╭─ DATA BLOCK
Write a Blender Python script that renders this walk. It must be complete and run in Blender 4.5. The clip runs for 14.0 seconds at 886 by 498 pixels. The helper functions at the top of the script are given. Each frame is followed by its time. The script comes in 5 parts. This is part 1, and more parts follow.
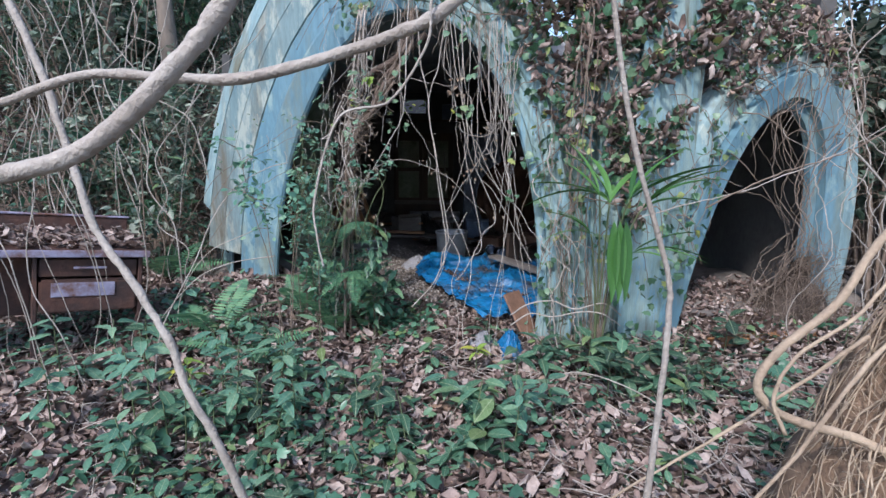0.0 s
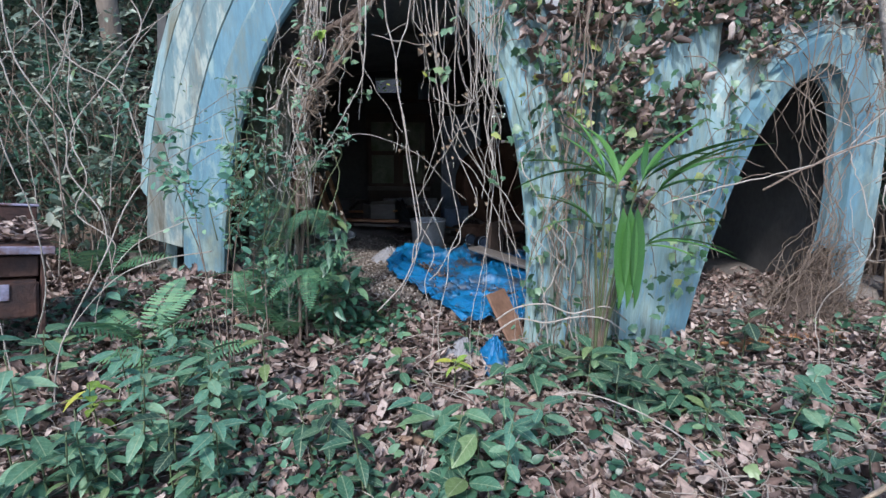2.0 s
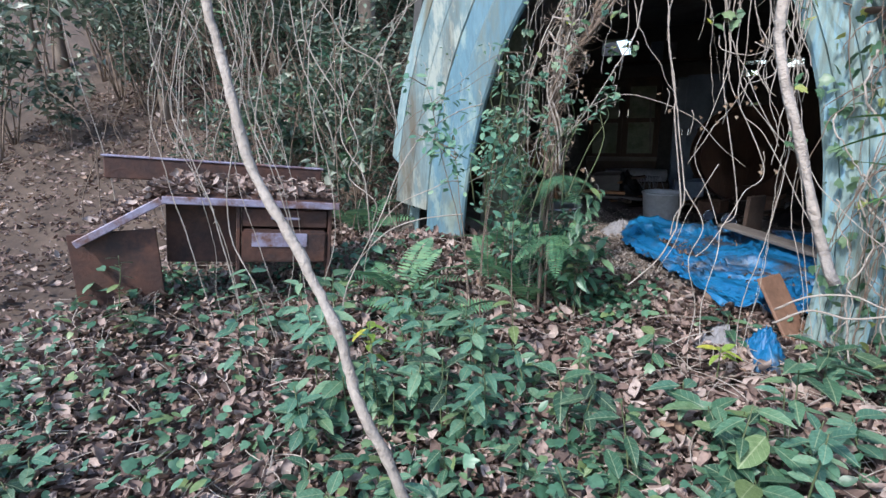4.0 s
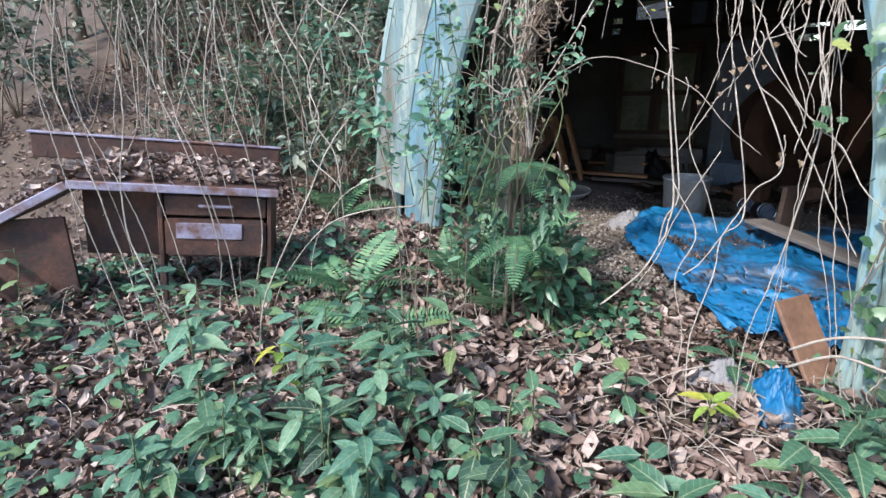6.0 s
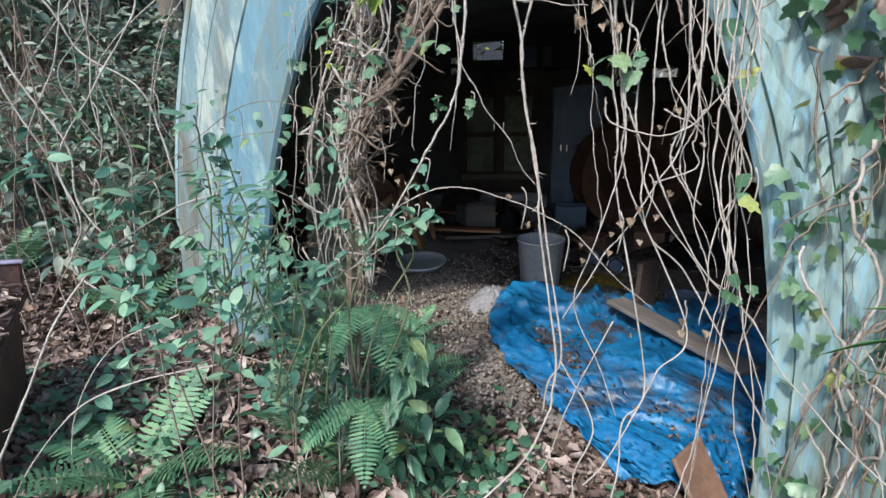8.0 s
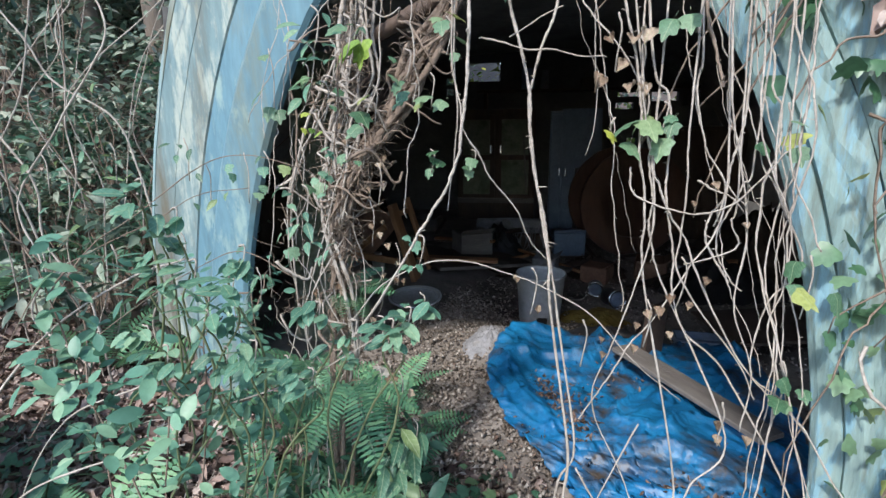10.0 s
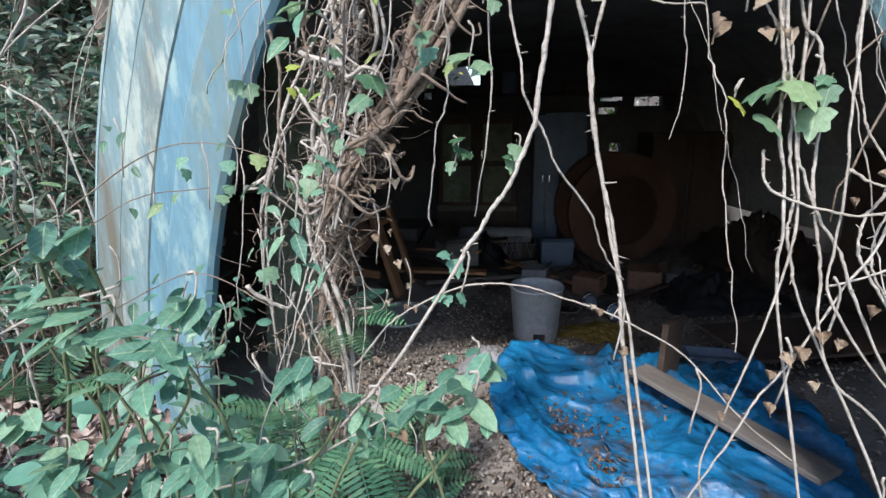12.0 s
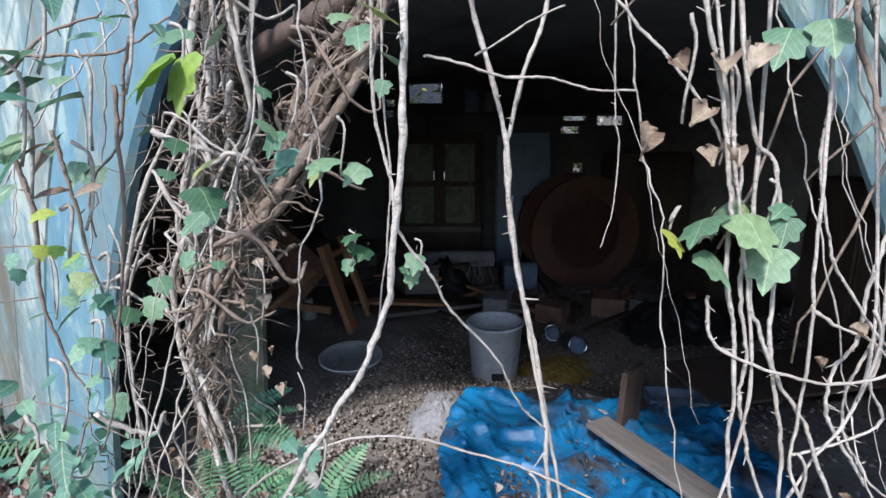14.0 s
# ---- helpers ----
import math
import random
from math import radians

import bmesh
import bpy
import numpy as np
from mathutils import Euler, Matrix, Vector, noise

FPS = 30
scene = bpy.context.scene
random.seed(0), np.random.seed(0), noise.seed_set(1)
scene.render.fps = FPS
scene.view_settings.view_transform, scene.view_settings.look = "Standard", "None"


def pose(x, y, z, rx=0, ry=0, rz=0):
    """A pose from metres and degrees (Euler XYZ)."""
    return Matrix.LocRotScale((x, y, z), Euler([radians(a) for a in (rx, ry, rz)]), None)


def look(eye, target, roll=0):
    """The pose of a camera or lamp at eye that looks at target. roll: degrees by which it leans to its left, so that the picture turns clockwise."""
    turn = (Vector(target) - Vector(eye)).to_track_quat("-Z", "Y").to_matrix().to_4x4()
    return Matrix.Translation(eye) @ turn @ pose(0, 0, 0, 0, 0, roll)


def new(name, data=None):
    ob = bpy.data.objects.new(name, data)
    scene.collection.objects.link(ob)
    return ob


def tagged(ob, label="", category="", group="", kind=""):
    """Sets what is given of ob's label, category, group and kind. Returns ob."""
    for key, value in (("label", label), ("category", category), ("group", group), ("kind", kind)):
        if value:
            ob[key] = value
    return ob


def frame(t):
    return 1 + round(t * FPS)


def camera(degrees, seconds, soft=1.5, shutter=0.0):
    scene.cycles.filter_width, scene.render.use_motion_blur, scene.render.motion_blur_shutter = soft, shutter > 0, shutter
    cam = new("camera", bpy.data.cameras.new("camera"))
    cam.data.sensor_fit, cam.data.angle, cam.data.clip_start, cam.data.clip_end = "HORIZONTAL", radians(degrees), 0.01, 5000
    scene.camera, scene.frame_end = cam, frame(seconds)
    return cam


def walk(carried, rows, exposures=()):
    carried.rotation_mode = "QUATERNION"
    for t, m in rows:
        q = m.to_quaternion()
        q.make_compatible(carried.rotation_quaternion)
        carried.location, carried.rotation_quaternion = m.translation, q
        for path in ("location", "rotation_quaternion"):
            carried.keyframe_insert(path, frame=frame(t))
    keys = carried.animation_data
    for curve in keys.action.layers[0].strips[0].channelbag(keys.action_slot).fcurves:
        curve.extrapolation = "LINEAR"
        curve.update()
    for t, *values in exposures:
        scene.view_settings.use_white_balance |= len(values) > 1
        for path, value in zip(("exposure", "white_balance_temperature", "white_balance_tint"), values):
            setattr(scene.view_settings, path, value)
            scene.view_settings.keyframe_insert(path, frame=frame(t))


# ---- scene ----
cam = camera(82.7, 14.0)
PATH = [
    (0, (0.079, -0.009, 1.362), (0.029, 1.958, 1.002), 0.2),
    (0.5, (0.17, 0.094, 1.389), (0.129, 2.057, 1.006), 0.1),
    (1, (0.201, 0.197, 1.395), (0.189, 2.159, 1.008), 0.1),
    (1.5, (0.178, 0.359, 1.338), (0.199, 2.321, 0.949), 0.2),
    (2, (0.107, 0.478, 1.301), (0.138, 2.436, 0.892), 0.3),
    (2.5, (-0.028, 0.526, 1.287), (-0.026, 2.478, 0.852), 0.4),
    (3, (-0.144, 0.538, 1.265), (-0.346, 2.472, 0.797), -0.2),
    (3.5, (-0.166, 0.482, 1.266), (-0.672, 2.353, 0.772), -1.2),
    (3.7, (-0.165, 0.468, 1.267), (-0.776, 2.308, 0.774), -1.5),
    (5.8, (0.053, 0.995, 1.23), (-0.845, 2.682, 0.641), -1.3),
    (6, (0.073, 1.088, 1.246), (-0.785, 2.793, 0.648), -1.4),
    (6.5, (0.144, 1.195, 1.342), (-0.578, 2.966, 0.757), -1.3),
    (7, (0.131, 1.379, 1.368), (-0.406, 3.216, 0.789), -0.9),
    (7.5, (-0.003, 1.635, 1.466), (-0.375, 3.517, 0.901), -1.1),
    (8, (-0.064, 1.716, 1.553), (-0.395, 3.609, 0.997), -1.4),
    (8.2, (-0.073, 1.719, 1.598), (-0.385, 3.618, 1.051), -1.3),
    (10.5, (-0.121, 2.028, 1.656), (-0.433, 3.938, 1.154), -0.9),
    (11, (-0.169, 2.135, 1.645), (-0.478, 4.05, 1.158), -1.1),
    (11.5, (-0.198, 2.176, 1.625), (-0.445, 4.104, 1.156), -0.9),
    (12, (-0.257, 2.204, 1.594), (-0.453, 4.137, 1.12), -0.8),
    (12.5, (-0.226, 2.272, 1.601), (-0.393, 4.207, 1.124), -0.9),
    (13, (-0.154, 2.359, 1.646), (-0.27, 4.299, 1.175), -0.7),
    (13.5, (-0.114, 2.383, 1.726), (-0.205, 4.327, 1.266), -0.6),
    (14, (-0.15, 2.415, 1.723), (-0.24, 4.362, 1.276), -0.6),
]
walk(cam, [(t, look(eye, target, roll)) for t, eye, target, roll in PATH], exposures=[(0, 1.00, 6000, 14), (1, 1.02, 5980, 13), (2, 1.12, 5980, 12), (3.5, 1.18, 6150, 13), (6.5, 1.56, 6400, 11), (7.5, 1.32, 6350, 9), (11, 1.38, 6350, 10), (12.5, 1.48, 6200, 11), (14, 1.46, 6000, 12)])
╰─
Return exactly the lines above from the line that has "scene.render.fps = FPS" through the line that has "shutter > 0, shutter", inclusive, and nothing else.

*ANSWER:*
scene.render.fps = FPS
scene.view_settings.view_transform, scene.view_settings.look = "Standard", "None"


def pose(x, y, z, rx=0, ry=0, rz=0):
    """A pose from metres and degrees (Euler XYZ)."""
    return Matrix.LocRotScale((x, y, z), Euler([radians(a) for a in (rx, ry, rz)]), None)


def look(eye, target, roll=0):
    """The pose of a camera or lamp at eye that looks at target. roll: degrees by which it leans to its left, so that the picture turns clockwise."""
    turn = (Vector(target) - Vector(eye)).to_track_quat("-Z", "Y").to_matrix().to_4x4()
    return Matrix.Translation(eye) @ turn @ pose(0, 0, 0, 0, 0, roll)


def new(name, data=None):
    ob = bpy.data.objects.new(name, data)
    scene.collection.objects.link(ob)
    return ob


def tagged(ob, label="", category="", group="", kind=""):
    """Sets what is given of ob's label, category, group and kind. Returns ob."""
    for key, value in (("label", label), ("category", category), ("group", group), ("kind", kind)):
        if value:
            ob[key] = value
    return ob


def frame(t):
    return 1 + round(t * FPS)


def camera(degrees, seconds, soft=1.5, shutter=0.0):
    scene.cycles.filter_width, scene.render.use_motion_blur, scene.render.motion_blur_shutter = soft, shutter > 0, shutter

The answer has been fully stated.